◆ **SHORT TASK**: Omit all images. Transcribe the rest of the material below exactly.

** start AVAILABLE DATA **

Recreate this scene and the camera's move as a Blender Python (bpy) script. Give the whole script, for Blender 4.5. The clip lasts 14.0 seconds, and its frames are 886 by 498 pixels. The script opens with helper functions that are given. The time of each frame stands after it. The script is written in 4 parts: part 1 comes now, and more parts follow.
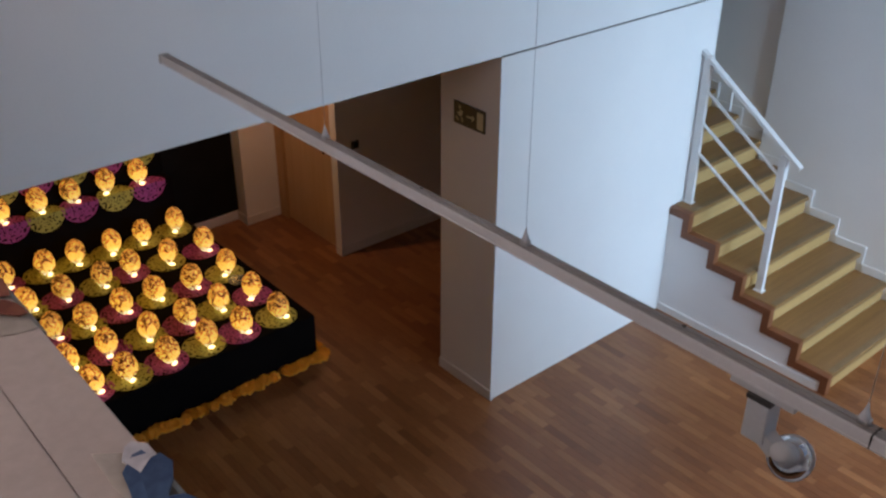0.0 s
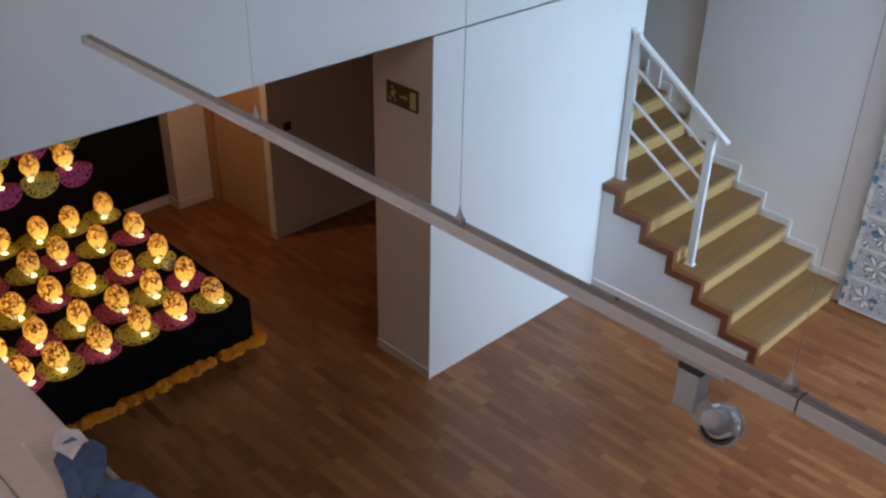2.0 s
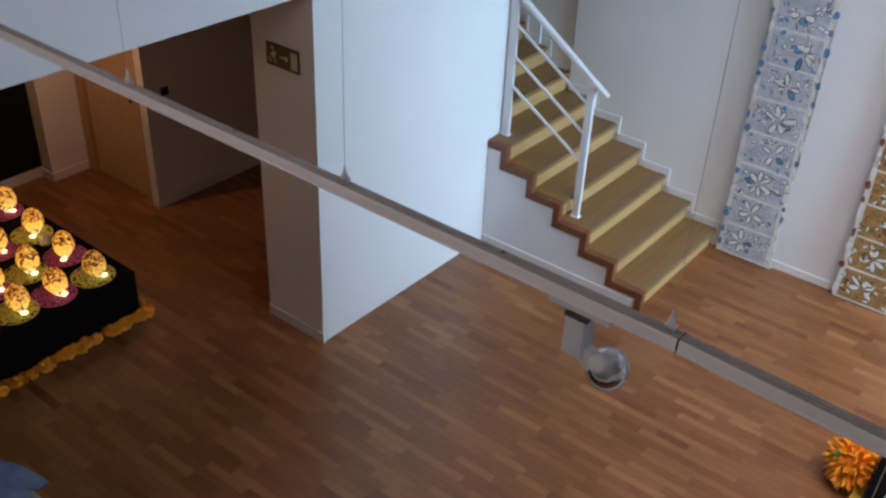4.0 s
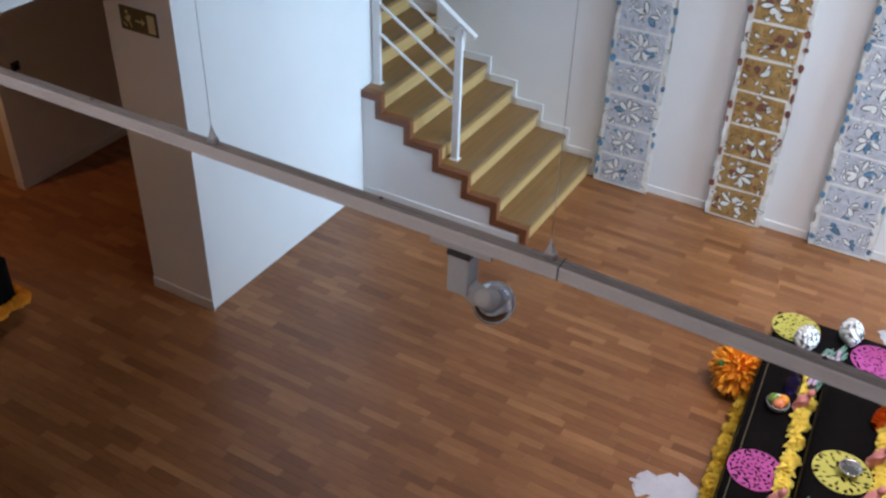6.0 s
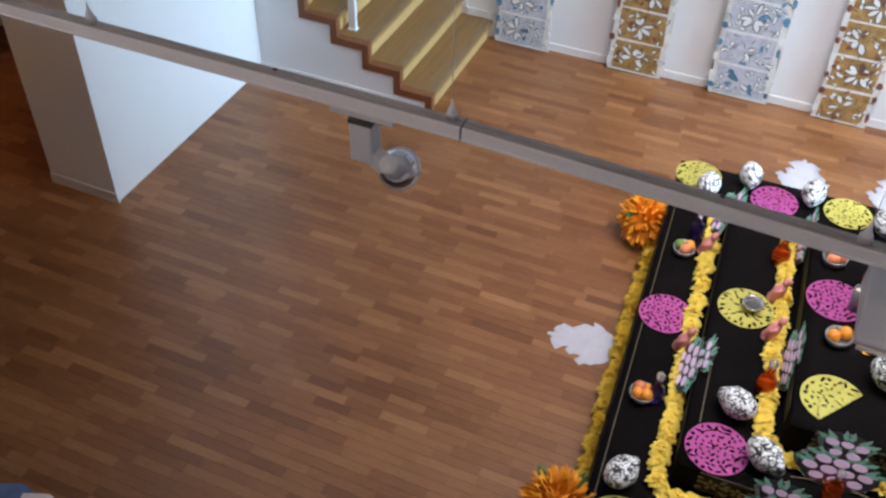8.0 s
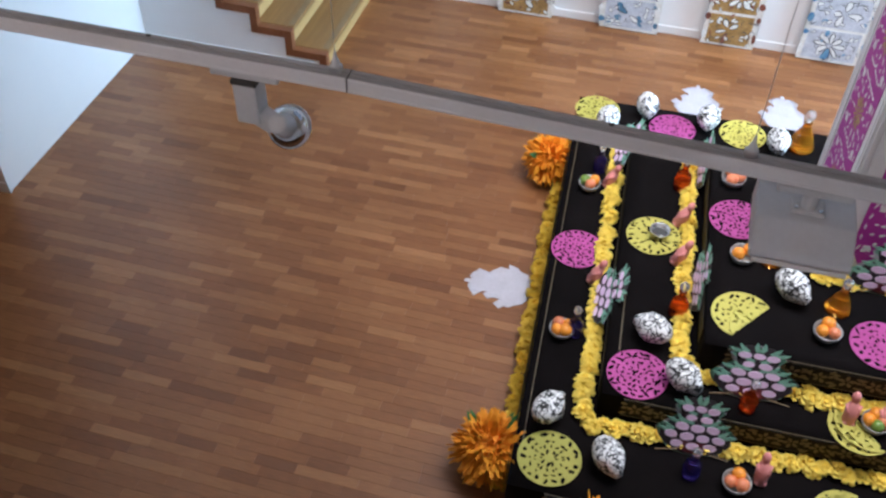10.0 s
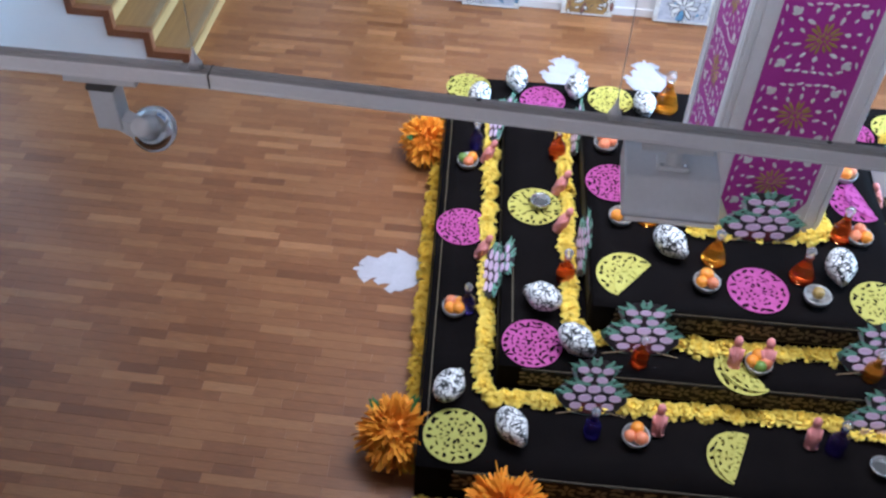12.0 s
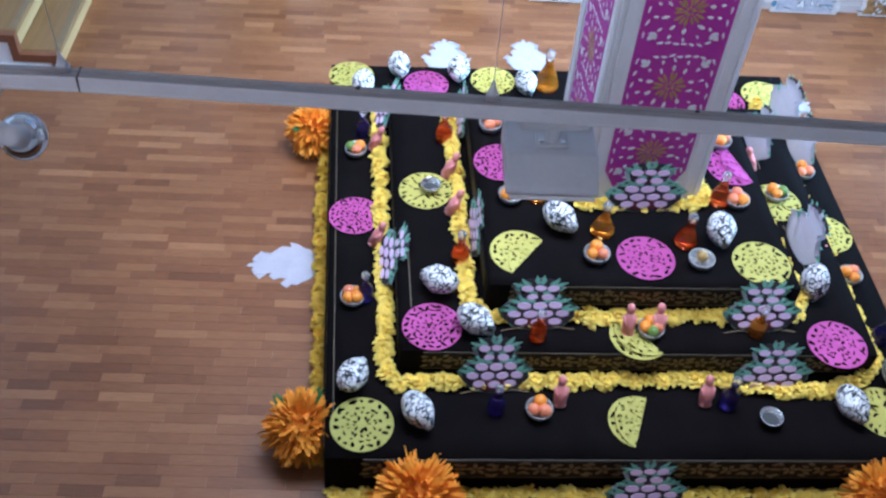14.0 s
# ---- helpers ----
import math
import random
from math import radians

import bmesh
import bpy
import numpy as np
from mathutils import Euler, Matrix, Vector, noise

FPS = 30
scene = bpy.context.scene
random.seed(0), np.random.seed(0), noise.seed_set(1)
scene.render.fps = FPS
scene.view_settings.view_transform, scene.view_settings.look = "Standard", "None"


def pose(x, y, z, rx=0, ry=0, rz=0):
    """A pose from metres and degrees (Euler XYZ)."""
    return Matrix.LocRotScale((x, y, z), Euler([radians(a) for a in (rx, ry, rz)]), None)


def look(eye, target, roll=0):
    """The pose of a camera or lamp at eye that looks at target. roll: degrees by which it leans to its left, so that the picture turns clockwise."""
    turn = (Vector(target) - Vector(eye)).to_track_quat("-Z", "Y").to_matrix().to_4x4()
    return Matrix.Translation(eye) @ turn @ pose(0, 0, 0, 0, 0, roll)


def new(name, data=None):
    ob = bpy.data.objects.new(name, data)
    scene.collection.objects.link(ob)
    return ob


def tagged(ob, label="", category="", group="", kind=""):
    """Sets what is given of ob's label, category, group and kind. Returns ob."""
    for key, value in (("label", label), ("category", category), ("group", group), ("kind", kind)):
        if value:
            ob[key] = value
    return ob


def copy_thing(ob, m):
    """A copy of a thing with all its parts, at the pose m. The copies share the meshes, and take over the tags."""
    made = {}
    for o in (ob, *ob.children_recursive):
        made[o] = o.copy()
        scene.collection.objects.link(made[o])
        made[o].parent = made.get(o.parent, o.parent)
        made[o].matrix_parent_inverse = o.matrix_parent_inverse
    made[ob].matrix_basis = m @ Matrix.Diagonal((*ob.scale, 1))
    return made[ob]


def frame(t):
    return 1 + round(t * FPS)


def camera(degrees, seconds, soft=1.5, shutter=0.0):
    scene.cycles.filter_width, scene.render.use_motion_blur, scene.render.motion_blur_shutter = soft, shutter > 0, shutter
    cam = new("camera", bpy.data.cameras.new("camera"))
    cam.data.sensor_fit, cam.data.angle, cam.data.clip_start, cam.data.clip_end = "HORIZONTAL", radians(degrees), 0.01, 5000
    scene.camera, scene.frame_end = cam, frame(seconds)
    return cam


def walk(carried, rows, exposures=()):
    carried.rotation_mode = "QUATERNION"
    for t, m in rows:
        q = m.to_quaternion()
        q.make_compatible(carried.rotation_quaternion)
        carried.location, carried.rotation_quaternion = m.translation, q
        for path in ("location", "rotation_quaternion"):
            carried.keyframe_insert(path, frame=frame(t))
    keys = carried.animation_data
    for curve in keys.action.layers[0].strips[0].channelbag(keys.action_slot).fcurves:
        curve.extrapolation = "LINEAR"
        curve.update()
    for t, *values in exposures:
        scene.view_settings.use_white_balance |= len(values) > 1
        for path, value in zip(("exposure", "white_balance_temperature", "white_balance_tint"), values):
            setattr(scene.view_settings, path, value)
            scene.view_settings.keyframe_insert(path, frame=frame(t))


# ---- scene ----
cam = camera(49.7, 14.0, soft=2.5)
PATH = [
    (0, (0.122, 0.121, 4.646), (1.254, 1.446, 3.664), 0.2),
    (0.5, (0.122, 0.12, 4.645), (1.266, 1.431, 3.658), 0.1),
    (1, (0.122, 0.119, 4.645), (1.277, 1.413, 3.65), -0.2),
    (1.5, (0.122, 0.118, 4.644), (1.306, 1.379, 3.64), 0.2),
    (2, (0.122, 0.117, 4.644), (1.339, 1.337, 3.628), 1.2),
    (2.5, (0.125, 0.118, 4.64), (1.385, 1.281, 3.61), 2.2),
    (5, (0.126, 0.102, 4.639), (1.518, 1.019, 3.534), 2.4),
    (5.5, (0.126, 0.098, 4.637), (1.547, 0.951, 3.517), 2.2),
    (6, (0.129, 0.097, 4.634), (1.555, 0.89, 3.477), 1.8),
    (6.5, (0.127, 0.092, 4.634), (1.551, 0.817, 3.431), 1.6),
    (7, (0.133, 0.09, 4.63), (1.552, 0.738, 3.379), 2.0),
    (7.5, (0.133, 0.087, 4.627), (1.523, 0.682, 3.318), 1.9),
    (8, (0.134, 0.087, 4.621), (1.494, 0.638, 3.261), 1.8),
    (10.5, (0.144, 0.062, 4.608), (1.51, 0.366, 3.179), 1.2),
    (11, (0.14, 0.061, 4.61), (1.522, 0.289, 3.182), 2.3),
    (11.5, (0.143, 0.059, 4.609), (1.529, 0.223, 3.176), 2.7),
    (12, (0.142, 0.056, 4.607), (1.524, 0.184, 3.167), 2.2),
    (12.5, (0.141, 0.053, 4.609), (1.52, 0.154, 3.165), 1.7),
    (13, (0.138, 0.052, 4.611), (1.522, 0.071, 3.167), 3.9),
    (13.5, (0.134, 0.047, 4.616), (1.515, -0.015, 3.171), 5.1),
    (14, (0.135, 0.046, 4.615), (1.509, -0.044, 3.165), 4.7),
]
walk(cam, [(t, look(eye, target, roll)) for t, eye, target, roll in PATH],
     exposures=[(0, -0.87, 6450, 15), (2.5, -0.84, 6480, 15), (5, -0.77, 6420, 14), (7.5, -0.52, 6450, 13), (11, -0.32, 5880, 11), (14, -0.16, 4980, 10)])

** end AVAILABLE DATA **

◆ **WRITTEN SOLUTION**:
Recreate this scene and the camera's move as a Blender Python (bpy) script. Give the whole script, for Blender 4.5. The clip lasts 14.0 seconds, and its frames are 886 by 498 pixels. The script opens with helper functions that are given. The time of each frame stands after it. The script is written in 4 parts: part 1 comes now, and more parts follow.
0.0 s
2.0 s
4.0 s
6.0 s
8.0 s
10.0 s
12.0 s
14.0 s
# ---- helpers ----
import math
import random
from math import radians

import bmesh
import bpy
import numpy as np
from mathutils import Euler, Matrix, Vector, noise

FPS = 30
scene = bpy.context.scene
random.seed(0), np.random.seed(0), noise.seed_set(1)
scene.render.fps = FPS
scene.view_settings.view_transform, scene.view_settings.look = "Standard", "None"


def pose(x, y, z, rx=0, ry=0, rz=0):
    """A pose from metres and degrees (Euler XYZ)."""
    return Matrix.LocRotScale((x, y, z), Euler([radians(a) for a in (rx, ry, rz)]), None)


def look(eye, target, roll=0):
    """The pose of a camera or lamp at eye that looks at target. roll: degrees by which it leans to its left, so that the picture turns clockwise."""
    turn = (Vector(target) - Vector(eye)).to_track_quat("-Z", "Y").to_matrix().to_4x4()
    return Matrix.Translation(eye) @ turn @ pose(0, 0, 0, 0, 0, roll)


def new(name, data=None):
    ob = bpy.data.objects.new(name, data)
    scene.collection.objects.link(ob)
    return ob


def tagged(ob, label="", category="", group="", kind=""):
    """Sets what is given of ob's label, category, group and kind. Returns ob."""
    for key, value in (("label", label), ("category", category), ("group", group), ("kind", kind)):
        if value:
            ob[key] = value
    return ob


def copy_thing(ob, m):
    """A copy of a thing with all its parts, at the pose m. The copies share the meshes, and take over the tags."""
    made = {}
    for o in (ob, *ob.children_recursive):
        made[o] = o.copy()
        scene.collection.objects.link(made[o])
        made[o].parent = made.get(o.parent, o.parent)
        made[o].matrix_parent_inverse = o.matrix_parent_inverse
    made[ob].matrix_basis = m @ Matrix.Diagonal((*ob.scale, 1))
    return made[ob]


def frame(t):
    return 1 + round(t * FPS)


def camera(degrees, seconds, soft=1.5, shutter=0.0):
    scene.cycles.filter_width, scene.render.use_motion_blur, scene.render.motion_blur_shutter = soft, shutter > 0, shutter
    cam = new("camera", bpy.data.cameras.new("camera"))
    cam.data.sensor_fit, cam.data.angle, cam.data.clip_start, cam.data.clip_end = "HORIZONTAL", radians(degrees), 0.01, 5000
    scene.camera, scene.frame_end = cam, frame(seconds)
    return cam


def walk(carried, rows, exposures=()):
    carried.rotation_mode = "QUATERNION"
    for t, m in rows:
        q = m.to_quaternion()
        q.make_compatible(carried.rotation_quaternion)
        carried.location, carried.rotation_quaternion = m.translation, q
        for path in ("location", "rotation_quaternion"):
            carried.keyframe_insert(path, frame=frame(t))
    keys = carried.animation_data
    for curve in keys.action.layers[0].strips[0].channelbag(keys.action_slot).fcurves:
        curve.extrapolation = "LINEAR"
        curve.update()
    for t, *values in exposures:
        scene.view_settings.use_white_balance |= len(values) > 1
        for path, value in zip(("exposure", "white_balance_temperature", "white_balance_tint"), values):
            setattr(scene.view_settings, path, value)
            scene.view_settings.keyframe_insert(path, frame=frame(t))


# ---- scene ----
cam = camera(49.7, 14.0, soft=2.5)
PATH = [
    (0, (0.122, 0.121, 4.646), (1.254, 1.446, 3.664), 0.2),
    (0.5, (0.122, 0.12, 4.645), (1.266, 1.431, 3.658), 0.1),
    (1, (0.122, 0.119, 4.645), (1.277, 1.413, 3.65), -0.2),
    (1.5, (0.122, 0.118, 4.644), (1.306, 1.379, 3.64), 0.2),
    (2, (0.122, 0.117, 4.644), (1.339, 1.337, 3.628), 1.2),
    (2.5, (0.125, 0.118, 4.64), (1.385, 1.281, 3.61), 2.2),
    (5, (0.126, 0.102, 4.639), (1.518, 1.019, 3.534), 2.4),
    (5.5, (0.126, 0.098, 4.637), (1.547, 0.951, 3.517), 2.2),
    (6, (0.129, 0.097, 4.634), (1.555, 0.89, 3.477), 1.8),
    (6.5, (0.127, 0.092, 4.634), (1.551, 0.817, 3.431), 1.6),
    (7, (0.133, 0.09, 4.63), (1.552, 0.738, 3.379), 2.0),
    (7.5, (0.133, 0.087, 4.627), (1.523, 0.682, 3.318), 1.9),
    (8, (0.134, 0.087, 4.621), (1.494, 0.638, 3.261), 1.8),
    (10.5, (0.144, 0.062, 4.608), (1.51, 0.366, 3.179), 1.2),
    (11, (0.14, 0.061, 4.61), (1.522, 0.289, 3.182), 2.3),
    (11.5, (0.143, 0.059, 4.609), (1.529, 0.223, 3.176), 2.7),
    (12, (0.142, 0.056, 4.607), (1.524, 0.184, 3.167), 2.2),
    (12.5, (0.141, 0.053, 4.609), (1.52, 0.154, 3.165), 1.7),
    (13, (0.138, 0.052, 4.611), (1.522, 0.071, 3.167), 3.9),
    (13.5, (0.134, 0.047, 4.616), (1.515, -0.015, 3.171), 5.1),
    (14, (0.135, 0.046, 4.615), (1.509, -0.044, 3.165), 4.7),
]
walk(cam, [(t, look(eye, target, roll)) for t, eye, target, roll in PATH],
     exposures=[(0, -0.87, 6450, 15), (2.5, -0.84, 6480, 15), (5, -0.77, 6420, 14), (7.5, -0.52, 6450, 13), (11, -0.32, 5880, 11), (14, -0.16, 4980, 10)])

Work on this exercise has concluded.